>>

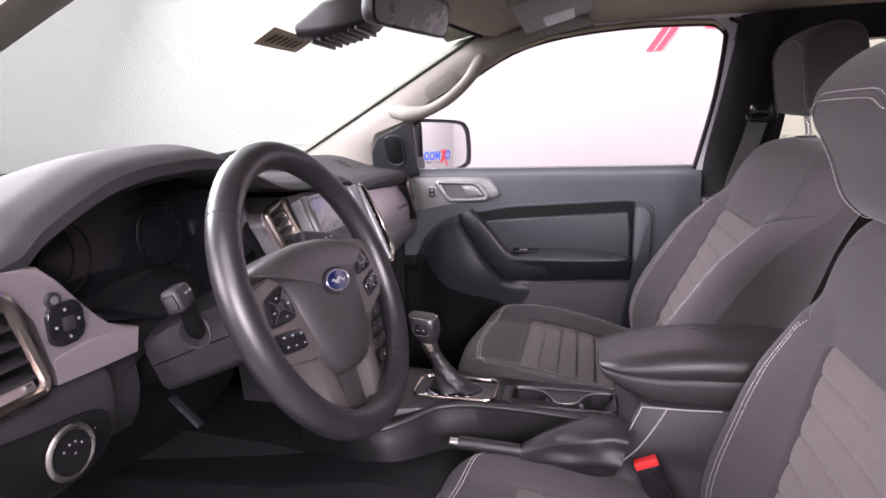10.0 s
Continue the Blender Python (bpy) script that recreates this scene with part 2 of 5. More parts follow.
def lerp(a, b, t):
    return a + (b - a) * t


def curve(knots, x):
    """Smooth interpolation through (x, y) knots."""
    if x <= knots[0][0]:
        return knots[0][1]
    for i in range(len(knots) - 1):
        if x <= knots[i + 1][0]:
            x0, y0 = knots[i]
            x1, y1 = knots[i + 1]
            xa, ya = knots[max(i - 1, 0)]
            xb, yb = knots[min(i + 2, len(knots) - 1)]
            m0 = (y1 - ya) / (x1 - xa) * (x1 - x0)
            m1 = (yb - y0) / (xb - x0) * (x1 - x0)
            t = (x - x0) / (x1 - x0)
            return ((2 * t ** 3 - 3 * t * t + 1) * y0 + (t ** 3 - 2 * t * t + t) * m0 + (-2 * t ** 3 + 3 * t * t) * y1 + (t ** 3 - t * t) * m1)
    return knots[-1][1]


def step(a, b, x):
    t = min(1, max(0, (x - a) / (b - a)))
    return t * t * (3 - 2 * t)


def stitches(bm, pts, normal_of, length=0.0055, gap=0.0035, width=0.0012):
    """Short thread dashes along a path, proud of the surface."""
    P = [Vector(p) for p in pts]
    s, nxt = 0.0, 0.0
    for a, b in zip(P, P[1:]):
        d = b - a
        L = d.length
        if L < 1e-6:
            continue
        d.normalize()
        while nxt < s + L:
            c = a + d * (nxt - s)
            nrm = Vector(normal_of(c)).normalized()
            side = d.cross(nrm).normalized() * width
            up = nrm * 0.0009
            e = c + d * length
            mid = (c + e) / 2
            vs = [bm.verts.new(q) for q in (c - side * 0.4, mid - side + up, e - side * 0.4, e + side * 0.4, mid + side + up, c + side * 0.4)]
            bm.faces.new((vs[0], vs[1], vs[4], vs[5]))
            bm.faces.new((vs[1], vs[2], vs[3], vs[4]))
            nxt += length + gap
        s += L
    return bm


def rrect(w, h, r, n=5):
    """Rounded rectangle outline about 0, as pairs."""
    out = []
    for cx, cy, a0 in ((w / 2 - r, h / 2 - r, 0), (-w / 2 + r, h / 2 - r, 90), (-w / 2 + r, -h / 2 + r, 180), (w / 2 - r, -h / 2 + r, 270)):
        for k in range(n + 1):
            a = radians(a0 + 90 * k / n)
            out.append((cx + r * math.cos(a), cy + r * math.sin(a)))
    return out



def padded(bm, outline, steps, place):
    """A cushion-like plate: the outline drawn in step by step; steps are (inset, depth), place(a, b, depth) gives the point."""
    P = [Vector((a, b)) for a, b in outline]
    n = len(P)
    area = sum(P[i].x * P[(i + 1) % n].y - P[(i + 1) % n].x * P[i].y for i in range(n))
    sg = 1 if area > 0 else -1
    N = []
    for i in range(n):
        d = P[(i + 1) % n] - P[i - 1]
        d.normalize()
        N.append(Vector((-d.y, d.x)) * sg)
    rings(bm, [[place(p.x + q.x * k, p.y + q.y * k, depth) for p, q in zip(P, N)] for k, depth in steps], True)
    return bm


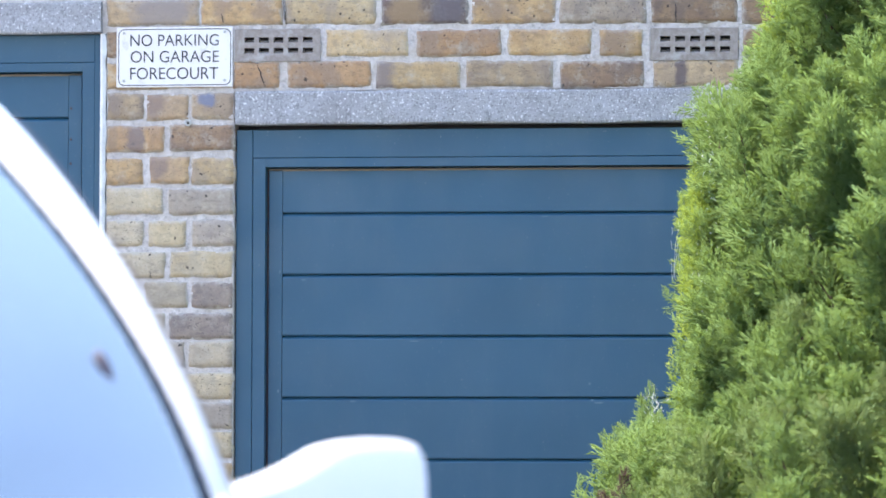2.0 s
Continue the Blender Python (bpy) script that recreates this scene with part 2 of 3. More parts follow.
ASPHALT, nt, b = material("asphalt", 0.92)
v = coords(nt)
col = blend(nt, grain(nt, v, 0.35, 5, 0.6), (0.050, 0.049, 0.048), (0.085, 0.083, 0.080))
col = blend(nt, grain(nt, v, 90, 3, 0.7, 0.45, 0.75), col, (0.13, 0.13, 0.125))
nt.links.new(col, b.inputs["Base Color"])
relief(nt, b, grain(nt, v, 120, 3, 0.7, 0.2, 0.8), 0.7, 0.005)
RENDER, nt, b = material("cream_render", 0.9)
v = coords(nt)
col = blend(nt, grain(nt, v, 6, 5, 0.6), (0.26, 0.235, 0.155), (0.31, 0.285, 0.20))
nt.links.new(blend(nt, scaled(nt, grain(nt, v, 30, 5, 0.7, 0.5, 0.7), 0.4), col, (0.22, 0.21, 0.15)), b.inputs["Base Color"])
relief(nt, b, grain(nt, v, 90, 5, 0.7, 0.2, 0.8), 0.6, 0.004)
FELT, nt, b = material("roofing_felt", 0.9)
nt.links.new(blend(nt, grain(nt, coords(nt), 4, 6), (0.07, 0.07, 0.075), (0.13, 0.13, 0.13)), b.inputs["Base Color"])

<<

Pictures are excluded; extract exactly the lines from the start of the data through the line that holds "return a + (b - a) * t", both ends included.

10.0 s
Continue the Blender Python (bpy) script that recreates this scene with part 2 of 5. More parts follow.
def lerp(a, b, t):
    return a + (b - a) * t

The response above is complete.